> **Task goal**: Determine the number of lines that have the string "angle" in them, and give only that number.

> **Data in this exercise**:
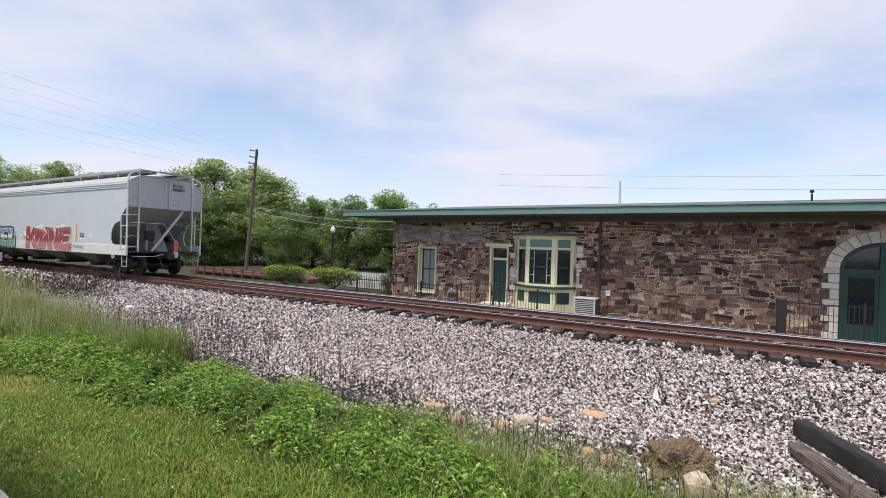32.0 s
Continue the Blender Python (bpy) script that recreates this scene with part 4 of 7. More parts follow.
    for k in range(vous):
        a0, a1 = math.pi * k / vous + 0.008, math.pi * (k + 1) / vous - 0.008
        r1 = 0.36
        pts = [(acx + (ar + q) * math.cos(a), arch[3] + (rise + q) * math.sin(a)) for a, q in ((a0, 0.0), ((a0 + a1) / 2, 0.0), (a1, 0.0), (a1, r1), ((a0 + a1) / 2, r1), (a0, r1))]
        part("voussoir", Shape().prism(pts, "y", 7.94, 8.1), white_s, w, "white arch stone")
    zq = BASE
    i = 0
    while zq < 1.32:
        hq = (0.24, 0.34, 0.2, 0.3)[i % 4]
        ww = (0.42, 0.24, 0.45, 0.28)[i % 4]
        top = min(zq + hq, 1.35)
        for x0, x1 in ((arch[0] - ww, arch[0]), (arch[1], arch[1] + ww)):
            part("quoin", Shape().box(x0, x1, 7.945, 8.1, zq + 0.01, top - 0.01), white_s, w, bevel=0.012)
        zq, i = top, i + 1
    fr = Shape()
    outer = [(acx + ar * math.cos(math.pi * k / 16), arch[3] + rise * math.sin(math.pi * k / 16)) for k in range(17)]
    inner = [(acx + (ar - 0.14) * math.cos(math.pi * k / 16), arch[3] + (rise - 0.13) * math.sin(math.pi * k / 16)) for k in range(17)]
    for k in range(16):
        fr.prism([outer[k], outer[k + 1], inner[k + 1], inner[k]], "y", 8.05, 8.16)
    fr.box(arch[0], arch[0] + 0.14, 8.05, 8.16, BASE, 1.35).box(arch[1] - 0.14, arch[1], 8.05, 8.16, BASE, 1.35).box(acx - 0.1, acx + 0.1, 8.03, 8.146, BASE, 2.1).box(arch[0] + 0.14, arch[1] - 0.14, 8.04, 8.15, 1.16, 1.34)
    part("arch_frame", fr, green_p, d, "green painted arched door frame", smooth=0)
    for x0, x1 in ((arch[0] + 0.14, acx - 0.1), (acx + 0.1, arch[1] - 0.14)):
        dd = part("glazed_door", frame_box(x0, x1, BASE, 1.16, 0.1, 8.07, 8.12).box(x0 + 0.1, x1 - 0.1, 8.07, 8.12, BASE, -0.45), green_p, d, "green glazed door leaf")
        part("pane", Shape().box(x0 + 0.1, x1 - 0.1, 8.09, 8.10, -0.45, 1.06), glass, dd)
    part("fanlight", Shape().prism([(px, pz) for px, pz in inner] , "y", 8.10, 8.11), glass, d)
    part("fan_bar", Shape().box(arch[0] + 0.25, acx - 0.1, 8.06, 8.1, 1.58, 1.62), green_p, d)
    # services on the wall
    part("downspout", Shape().tube([(-4.05, 7.75, 3.05), (-4.1, 7.9, 2.75), (-4.1, 7.9, -0.95)], 0.045, 8), mat("downspout_brown", (0.10, 0.075, 0.06), 0.6, bump=0.05), d, "brown downspout")
    # pale dressed stones beside the bay and the door
    rnd = random.Random(41)
    for side, z_top in ((-5.06, 1.75), (-8.04, 1.35)):
        z0 = BASE + 0.02
        while z0 < z_top:
            hq, wq = rnd.uniform(0.14, 0.3), rnd.uniform(0.12, 0.34)
            if rnd.random() < 0.78:
                off = rnd.uniform(0.0, 0.06)
                part("quoin", Shape().prism([(side + off, z0), (side + wq + rnd.uniform(-0.02, 0.02), z0 + rnd.uniform(0, 0.02)), (side + wq + rnd.uniform(-0.02, 0.02), z0 + hq - rnd.uniform(0.01, 0.03)), (side + off, z0 + hq - 0.015)], "y", 7.955, 8.05), white_s, w, bevel=0.012)
            z0 += hq
    part("meter_box", Shape().box(-3.82, -3.64, 7.86, 7.98, -0.12, 0.1), M["white_sign"], d, bevel=0.01)
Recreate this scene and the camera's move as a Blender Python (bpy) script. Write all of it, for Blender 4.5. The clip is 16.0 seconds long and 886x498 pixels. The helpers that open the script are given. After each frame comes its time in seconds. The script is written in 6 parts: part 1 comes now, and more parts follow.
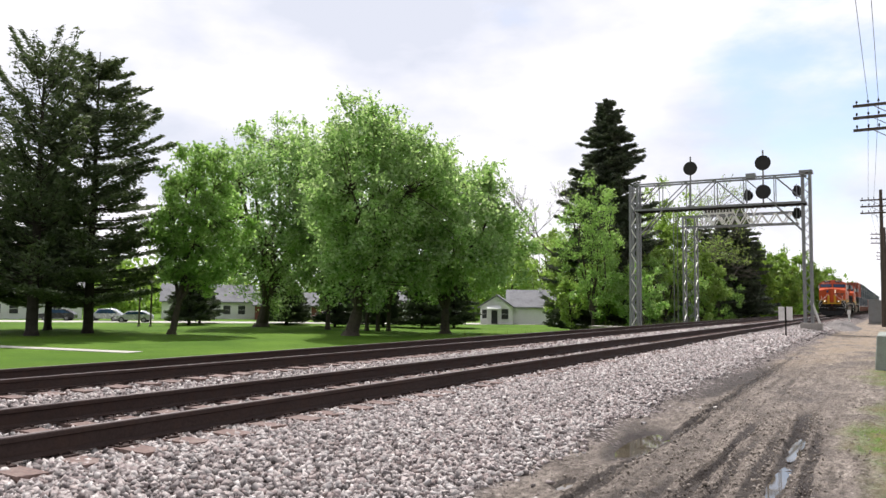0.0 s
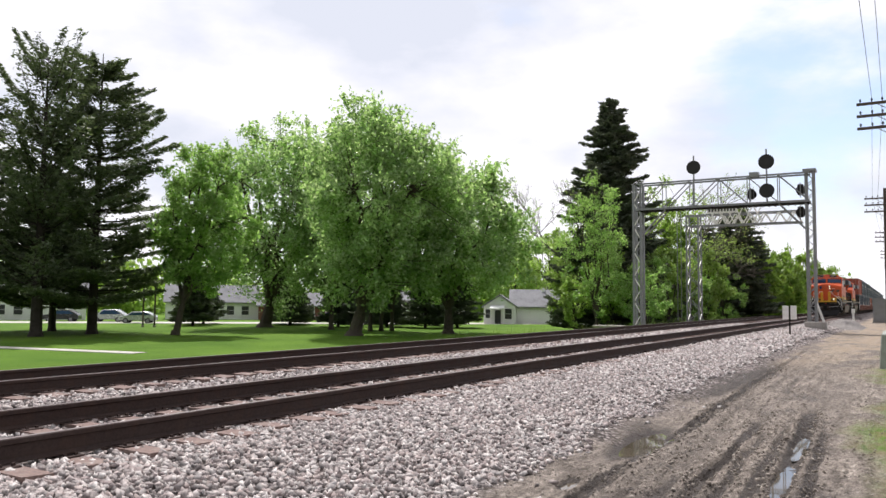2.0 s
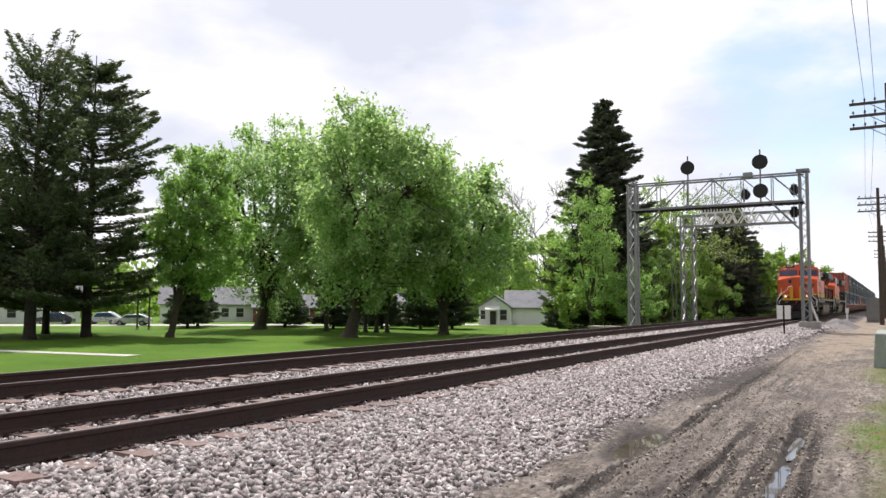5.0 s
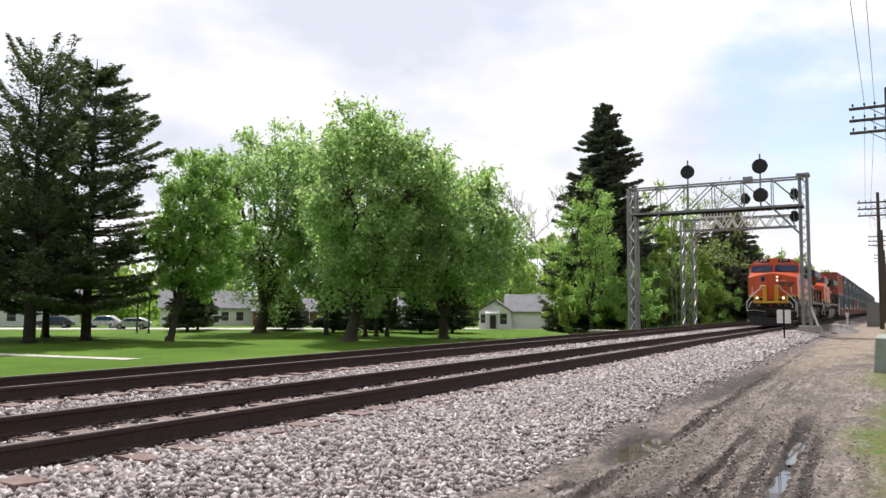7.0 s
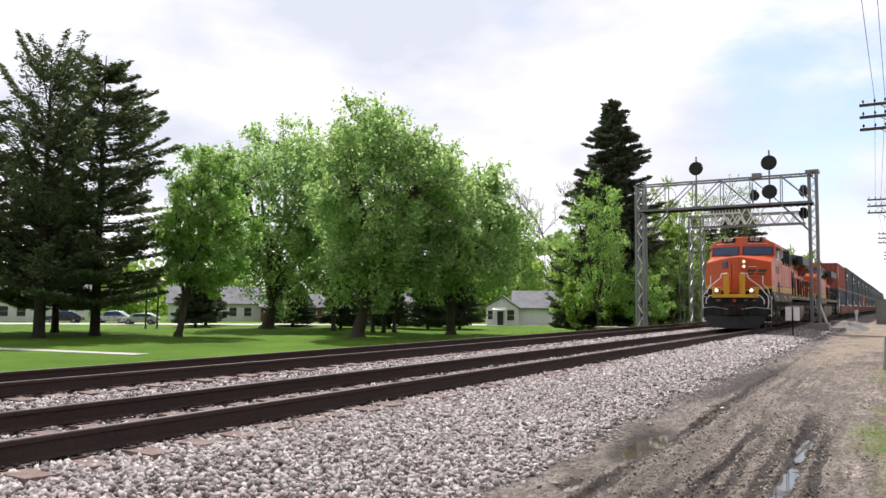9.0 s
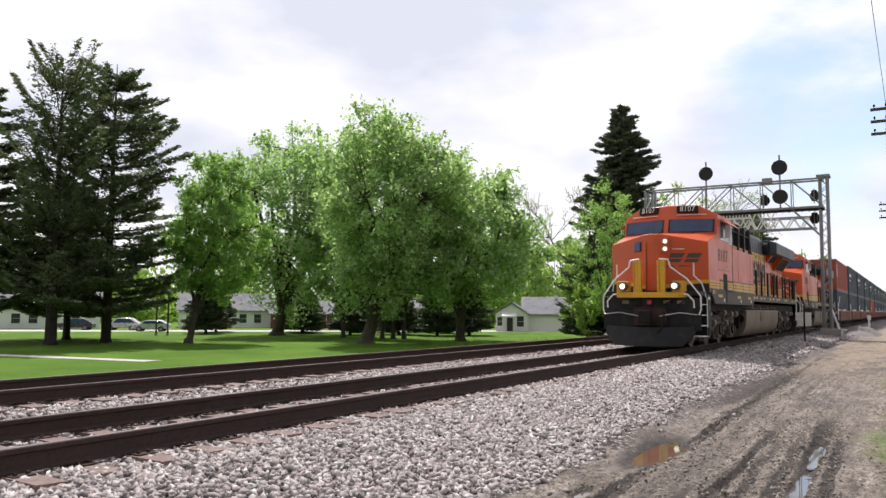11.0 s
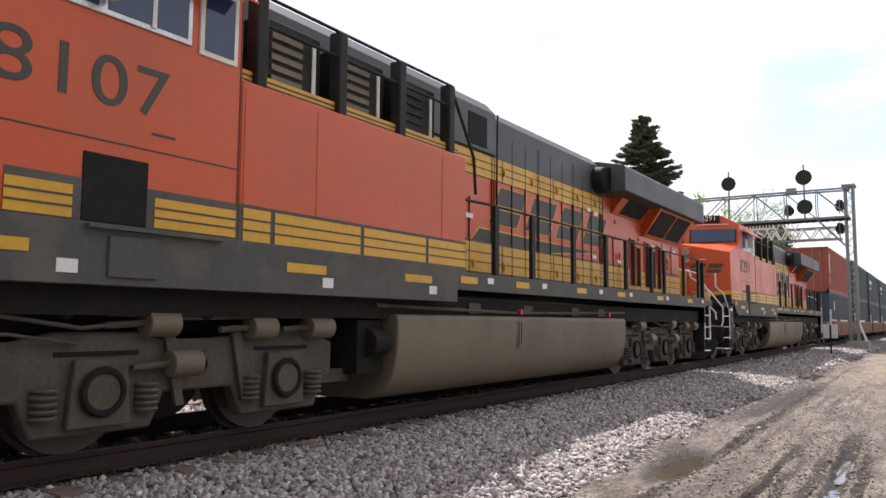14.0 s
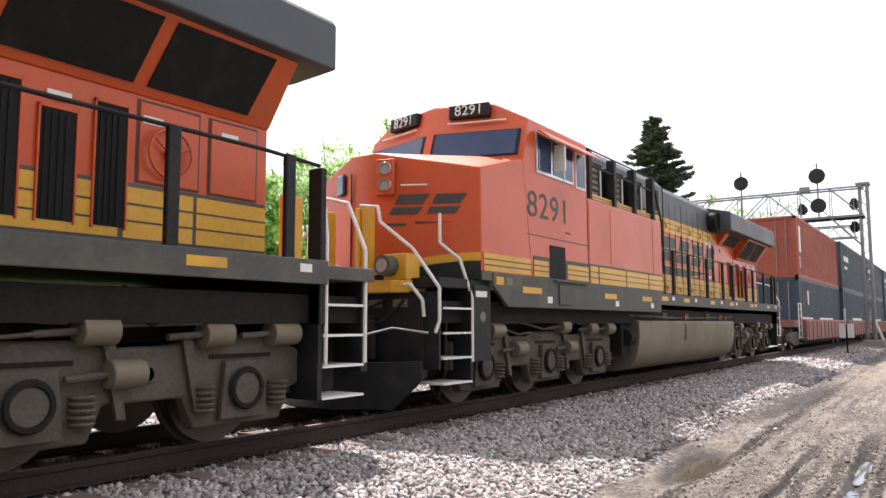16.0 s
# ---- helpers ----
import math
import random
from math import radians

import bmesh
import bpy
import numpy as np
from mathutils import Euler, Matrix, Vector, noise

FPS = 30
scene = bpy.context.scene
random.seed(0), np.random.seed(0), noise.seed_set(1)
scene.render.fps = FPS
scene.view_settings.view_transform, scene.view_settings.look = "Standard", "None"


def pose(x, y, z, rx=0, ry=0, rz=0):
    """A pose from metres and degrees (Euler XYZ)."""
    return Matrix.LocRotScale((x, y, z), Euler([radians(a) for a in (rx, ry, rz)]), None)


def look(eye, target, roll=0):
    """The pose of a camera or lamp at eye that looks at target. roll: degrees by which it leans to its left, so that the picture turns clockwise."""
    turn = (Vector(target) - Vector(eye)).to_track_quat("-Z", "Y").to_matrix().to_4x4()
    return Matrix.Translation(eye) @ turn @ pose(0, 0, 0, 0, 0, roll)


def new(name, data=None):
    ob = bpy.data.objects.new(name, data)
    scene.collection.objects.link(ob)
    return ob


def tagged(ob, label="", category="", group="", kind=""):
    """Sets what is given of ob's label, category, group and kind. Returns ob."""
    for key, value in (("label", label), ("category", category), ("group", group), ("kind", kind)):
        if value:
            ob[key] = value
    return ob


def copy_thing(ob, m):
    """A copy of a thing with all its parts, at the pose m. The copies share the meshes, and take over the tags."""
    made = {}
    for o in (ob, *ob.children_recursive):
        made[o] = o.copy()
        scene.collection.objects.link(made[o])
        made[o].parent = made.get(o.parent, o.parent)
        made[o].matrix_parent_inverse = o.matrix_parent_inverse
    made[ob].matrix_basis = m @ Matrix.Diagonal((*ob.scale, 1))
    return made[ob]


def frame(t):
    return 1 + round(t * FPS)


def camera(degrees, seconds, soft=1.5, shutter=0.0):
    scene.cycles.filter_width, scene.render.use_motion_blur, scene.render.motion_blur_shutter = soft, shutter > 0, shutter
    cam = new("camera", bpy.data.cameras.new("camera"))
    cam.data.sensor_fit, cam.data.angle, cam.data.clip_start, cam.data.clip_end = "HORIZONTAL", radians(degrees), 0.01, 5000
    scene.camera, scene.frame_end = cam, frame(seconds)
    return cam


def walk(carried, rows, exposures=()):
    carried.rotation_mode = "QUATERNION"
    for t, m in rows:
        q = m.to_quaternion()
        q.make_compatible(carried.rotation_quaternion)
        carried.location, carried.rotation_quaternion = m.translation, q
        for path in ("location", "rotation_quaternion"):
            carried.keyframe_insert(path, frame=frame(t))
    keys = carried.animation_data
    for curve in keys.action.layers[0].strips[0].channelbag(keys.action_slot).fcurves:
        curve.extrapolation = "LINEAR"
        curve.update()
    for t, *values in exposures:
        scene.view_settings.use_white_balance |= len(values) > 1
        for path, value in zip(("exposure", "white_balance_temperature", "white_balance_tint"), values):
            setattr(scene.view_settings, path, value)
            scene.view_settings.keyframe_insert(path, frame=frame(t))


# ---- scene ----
cam = camera(60.6, 16.0)

EYE = (0.0, 0.0, 1.10)
PATH = [(0.0, 30.70, 4.00, -0.75), (0.5, 30.88, 3.94, -0.74), (1.0, 31.00, 3.96, -0.68), (1.5, 31.04, 4.00, -0.54),
        (2.0, 30.95, 3.99, -0.59), (2.5, 30.87, 3.97, -0.68), (3.0, 30.68, 4.02, -0.78), (3.5, 30.63, 3.96, -0.63),
        (4.0, 30.64, 3.96, -0.64), (6.5, 30.48, 4.45, 0.15), (7.0, 30.58, 4.38, -0.41), (7.5, 30.73, 4.01, -0.45),
        (8.0, 30.89, 3.82, -0.52), (8.5, 30.98, 3.77, -0.47), (9.0, 31.13, 4.09, -0.57), (11.5, 32.02, 4.73, -0.41),
        (12.0, 32.22, 4.98, -0.48), (12.5, 32.46, 5.06, -0.62), (13.0, 32.73, 5.12, -0.48), (13.5, 33.04, 5.30, -0.51),
        (14.0, 33.39, 5.40, -0.49), (14.5, 33.62, 5.43, -0.70), (15.0, 33.92, 5.51, -0.50), (15.5, 34.19, 5.59, 0.07),
        (16.0, 34.34, 5.69, 0.16)]
walk(cam, [(t, pose(*EYE, 90 + p, r, y)) for t, y, p, r in PATH],
     exposures=[(0.0, 0.14, 6500, 15), (9.0, 0.14, 6500, 15), (12.5, 0.10, 6500, 15), (13.5, 0.20, 6500, 16), (14.2, 0.58, 6500, 16), (16.0, 0.90, 6500, 16)])

# ---- daylight ----
SUN_FROM = Vector((-0.42, 0.40, 0.92)).normalized()
sun = new("sun", bpy.data.lights.new("sun", "SUN"))
sun.data.energy, sun.data.angle, sun.data.color = 4.3, radians(0.6), (1.0, 0.965, 0.92)
sun.matrix_world = look(SUN_FROM * 200, (0, 0, 0))

world = bpy.data.worlds.new("sky")
scene.world = world
world.use_nodes = True
wn, wl = world.node_tree.nodes, world.node_tree.links
wn.clear()
w_out, w_bg = wn.new("ShaderNodeOutputWorld"), wn.new("ShaderNodeBackground")
w_sky = wn.new("ShaderNodeTexSky")
w_sky.sky_type, w_sky.sun_disc = "NISHITA", False
w_sky.sun_elevation, w_sky.sun_rotation = radians(58), radians(-46)
w_tc, w_map = wn.new("ShaderNodeTexCoord"), wn.new("ShaderNodeMapping")
w_map.inputs["Scale"].default_value = (1.0, 1.0, 2.2)
w_map.inputs["Location"].default_value = (0.35, 0.1, 0.55)
w_n = wn.new("ShaderNodeTexNoise")
w_n.inputs["Scale"].default_value, w_n.inputs["Detail"].default_value, w_n.inputs["Roughness"].default_value = 2.6, 9.0, 0.55
w_dot = wn.new("ShaderNodeVectorMath")
w_dot.operation = "DOT_PRODUCT"
w_dot.inputs[1].default_value = Vector((0.03, 0.945, 0.31)).normalized()
w_gap = wn.new("ShaderNodeMapRange")
w_gap.inputs["From Min"].default_value, w_gap.inputs["From Max"].default_value = 0.962, 1.0
w_gap.inputs["To Min"].default_value, w_gap.inputs["To Max"].default_value = 0.0, 0.31
w_sub = wn.new("ShaderNodeMath")
w_sub.operation = "SUBTRACT"
w_fac = wn.new("ShaderNodeMapRange")
w_fac.interpolation_type = "SMOOTHSTEP"
w_fac.inputs["From Min"].default_value, w_fac.inputs["From Max"].default_value = 0.17, 0.36
w_fac.inputs["To Min"].default_value = 0.18
w_str = wn.new("ShaderNodeVectorMath")
w_str.operation = "SCALE"
w_str.inputs["Scale"].default_value = 0.17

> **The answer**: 2